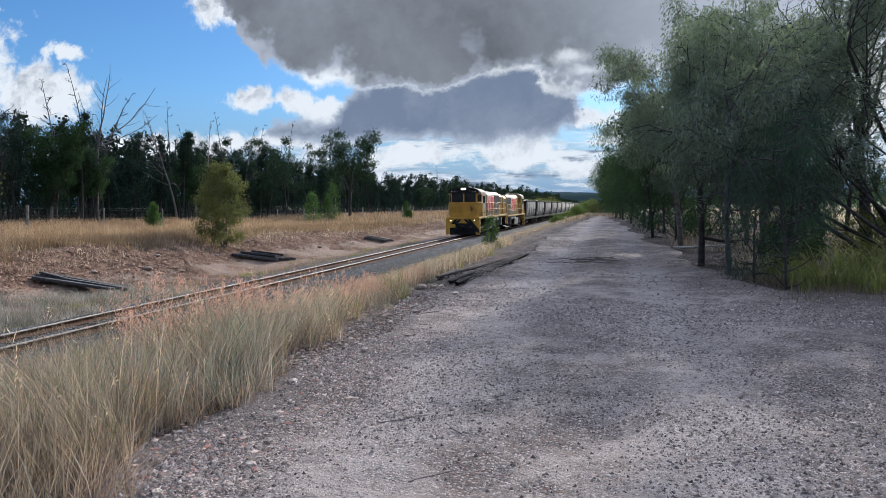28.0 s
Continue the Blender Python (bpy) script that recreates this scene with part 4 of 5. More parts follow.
verge, hs, lean = tussocks(46000, 560, -8.4, -2.6, 1.4, 16.0, near_edge, 1.08, 0.15)
tips = lawn("dry_grass", "tall dry straw-coloured grass on the road verge", verge, hs * np.interp(verge[:, 1], (8, 10, 12, 16), (0.84, 0.68, 0.42, 0.36)), 0.0058, straw, lean=0.42, wind=lean * 0.7, droop=0.5, segs=3)
g, hs, lean = tussocks(34000, 380, -8.6, -2.6, 1.4, 15.0, near_edge, 0.92, 0.19)
lawn("dry_grass", "greyish withered grass mixed into the verge", g, hs * np.interp(g[:, 1], (8, 10, 12, 16), (0.84, 0.68, 0.42, 0.36)), 0.0056, straw_grey, lean=0.6, wind=lean, droop=0.5, segs=3)
g, hs, lean = tussocks(34000, 460, -7.0, -2.5, 1.4, 12.0, near_edge, 0.55, 0.16)
lawn("dry_grass", "mauve-brown matted thatch at the foot of the verge", g, hs, 0.0050, grass_mat("mauve_thatch", (0.13, 0.098, 0.09), (0.36, 0.285, 0.255), 0.4, (0.42, 0.28, 0.12)), lean=1.0, wind=lean, droop=0.9, segs=3)


def seed_heads(name, label, tips, m, count, length, size=0.012):
    """Feathery seed heads: small slips round the upper end of each stalk."""
    t = np.repeat(tips, count, 0)
    t = t + np.column_stack([rng.normal(0, 0.010, (len(t), 2)), -rng.random(len(t)) * length])
    v, f = leaves(t, np.tile((0.3, 0, 0.8), (len(t), 1)), 0.045, size, 0.6)
    tagged(new(name, mesh_np(name, v, f, m)), label, "grass", kind="stuff")


pick = rng.random(len(tips))
rosy = (tips[:, 0] < -3.7) & (tips[:, 1] > 7.6 + 1.2 * np.sin(1.7 * tips[:, 0])) & (pick < 0.75)
seed_heads("grass_seed_heads", "rosy pink feathery seed heads above the dry grass", tips[rosy], pink, 10, 0.15, 0.008)
seed_heads("grass_seed_heads", "pale straw seed heads above the dry grass", tips[(pick > 0.975) & (tips[:, 0] > -5.5)], pale_seed, 6, 0.12, 0.008)
g, hs, lean = tussocks(34000, 260, -8.6, -2.7, 1.6, 15.0, near_edge, 0.9, 0.2)
lawn("dry_grass", "grey-green stems with dull mauve bases in the verge", g, hs * np.interp(g[:, 1], (8, 10, 12, 16), (0.95, 0.8, 0.45, 0.38)), 0.0062, grass_mat("grey_green_stems", (0.10, 0.115, 0.088), (0.37, 0.39, 0.30), 0.42, (0.23, 0.175, 0.165)), lean=0.6, wind=lean, droop=0.7, segs=3)
clump = fill(1500, -10.3, -8.7, 12.6, 15.5, None, 14, 0.22)
lawn("green_weeds", "yellow-green weed clump below the ballast", clump, 0.62, 0.022, green_blade, lean=0.6, droop=0.8)
strip = fill(60000, -5.6, -3.25, 14.0, 58.0, lambda x, y: x < np.interp(y, (14, 24, 36, 58), (-3.6, -3.65, -4.4, -4.4)) + 0.15 * np.sin(0.7 * y), 700, 0.16)
lawn("dry_grass", "pale dry grass strip between road and railway", strip, 0.50, 0.0075, straw, lean=0.5, droop=0.8, segs=3)
strip2 = fill(9000, -6.2, -2.6, 56.0, 150.0, lambda x, y: x < np.interp(y, (56, 85, 120), (-3.8, -3.0, -2.6)), 400, 0.25)
lawn("dry_grass", "pale dry grass strip between road and railway", strip2, 0.5, 0.04, straw, lean=0.4, droop=0.6)
slope = fill(30000, -8.3, -5.2, 13.0, 46.0, None, 520, 0.16)
lawn("dry_grass", "thin dry grass on the ballast slope", slope, 0.40, 0.008, straw, lean=0.55, droop=0.8, segs=3)
tufts = fill(7000, -9.6, -7.8, 11.0, 50.0, None, 150, 0.22)
lawn("dry_grass", "sparse grey-green tufts on the ballast shoulder", tufts, 0.30, 0.008, grass_mat("shoulder_tufts", (0.14, 0.15, 0.09), (0.36, 0.34, 0.22), 0.4), lean=0.7, droop=0.8, segs=3)
shelf = fill(52000, -34.0, -21.6, 8.0, 75.0, lambda x, y: x < -21.3 + 0.9 * np.sin(0.45 * y) + 0.5 * np.sin(1.3 * y), 1500, 0.35)
lawn("dry_grass", "golden dry grass on the shelf above the cutting", shelf, 0.62, 0.016, soft_straw, lean=0.45, droop=0.7)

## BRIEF
Do not include the images; transcribe the rest of the listing exactly.

## IN RESPONSE
28.0 s
Continue the Blender Python (bpy) script that recreates this scene with part 4 of 5. More parts follow.
verge, hs, lean = tussocks(46000, 560, -8.4, -2.6, 1.4, 16.0, near_edge, 1.08, 0.15)
tips = lawn("dry_grass", "tall dry straw-coloured grass on the road verge", verge, hs * np.interp(verge[:, 1], (8, 10, 12, 16), (0.84, 0.68, 0.42, 0.36)), 0.0058, straw, lean=0.42, wind=lean * 0.7, droop=0.5, segs=3)
g, hs, lean = tussocks(34000, 380, -8.6, -2.6, 1.4, 15.0, near_edge, 0.92, 0.19)
lawn("dry_grass", "greyish withered grass mixed into the verge", g, hs * np.interp(g[:, 1], (8, 10, 12, 16), (0.84, 0.68, 0.42, 0.36)), 0.0056, straw_grey, lean=0.6, wind=lean, droop=0.5, segs=3)
g, hs, lean = tussocks(34000, 460, -7.0, -2.5, 1.4, 12.0, near_edge, 0.55, 0.16)
lawn("dry_grass", "mauve-brown matted thatch at the foot of the verge", g, hs, 0.0050, grass_mat("mauve_thatch", (0.13, 0.098, 0.09), (0.36, 0.285, 0.255), 0.4, (0.42, 0.28, 0.12)), lean=1.0, wind=lean, droop=0.9, segs=3)


def seed_heads(name, label, tips, m, count, length, size=0.012):
    """Feathery seed heads: small slips round the upper end of each stalk."""
    t = np.repeat(tips, count, 0)
    t = t + np.column_stack([rng.normal(0, 0.010, (len(t), 2)), -rng.random(len(t)) * length])
    v, f = leaves(t, np.tile((0.3, 0, 0.8), (len(t), 1)), 0.045, size, 0.6)
    tagged(new(name, mesh_np(name, v, f, m)), label, "grass", kind="stuff")


pick = rng.random(len(tips))
rosy = (tips[:, 0] < -3.7) & (tips[:, 1] > 7.6 + 1.2 * np.sin(1.7 * tips[:, 0])) & (pick < 0.75)
seed_heads("grass_seed_heads", "rosy pink feathery seed heads above the dry grass", tips[rosy], pink, 10, 0.15, 0.008)
seed_heads("grass_seed_heads", "pale straw seed heads above the dry grass", tips[(pick > 0.975) & (tips[:, 0] > -5.5)], pale_seed, 6, 0.12, 0.008)
g, hs, lean = tussocks(34000, 260, -8.6, -2.7, 1.6, 15.0, near_edge, 0.9, 0.2)
lawn("dry_grass", "grey-green stems with dull mauve bases in the verge", g, hs * np.interp(g[:, 1], (8, 10, 12, 16), (0.95, 0.8, 0.45, 0.38)), 0.0062, grass_mat("grey_green_stems", (0.10, 0.115, 0.088), (0.37, 0.39, 0.30), 0.42, (0.23, 0.175, 0.165)), lean=0.6, wind=lean, droop=0.7, segs=3)
clump = fill(1500, -10.3, -8.7, 12.6, 15.5, None, 14, 0.22)
lawn("green_weeds", "yellow-green weed clump below the ballast", clump, 0.62, 0.022, green_blade, lean=0.6, droop=0.8)
strip = fill(60000, -5.6, -3.25, 14.0, 58.0, lambda x, y: x < np.interp(y, (14, 24, 36, 58), (-3.6, -3.65, -4.4, -4.4)) + 0.15 * np.sin(0.7 * y), 700, 0.16)
lawn("dry_grass", "pale dry grass strip between road and railway", strip, 0.50, 0.0075, straw, lean=0.5, droop=0.8, segs=3)
strip2 = fill(9000, -6.2, -2.6, 56.0, 150.0, lambda x, y: x < np.interp(y, (56, 85, 120), (-3.8, -3.0, -2.6)), 400, 0.25)
lawn("dry_grass", "pale dry grass strip between road and railway", strip2, 0.5, 0.04, straw, lean=0.4, droop=0.6)
slope = fill(30000, -8.3, -5.2, 13.0, 46.0, None, 520, 0.16)
lawn("dry_grass", "thin dry grass on the ballast slope", slope, 0.40, 0.008, straw, lean=0.55, droop=0.8, segs=3)
tufts = fill(7000, -9.6, -7.8, 11.0, 50.0, None, 150, 0.22)
lawn("dry_grass", "sparse grey-green tufts on the ballast shoulder", tufts, 0.30, 0.008, grass_mat("shoulder_tufts", (0.14, 0.15, 0.09), (0.36, 0.34, 0.22), 0.4), lean=0.7, droop=0.8, segs=3)
shelf = fill(52000, -34.0, -21.6, 8.0, 75.0, lambda x, y: x < -21.3 + 0.9 * np.sin(0.45 * y) + 0.5 * np.sin(1.3 * y), 1500, 0.35)
lawn("dry_grass", "golden dry grass on the shelf above the cutting", shelf, 0.62, 0.016, soft_straw, lean=0.45, droop=0.7)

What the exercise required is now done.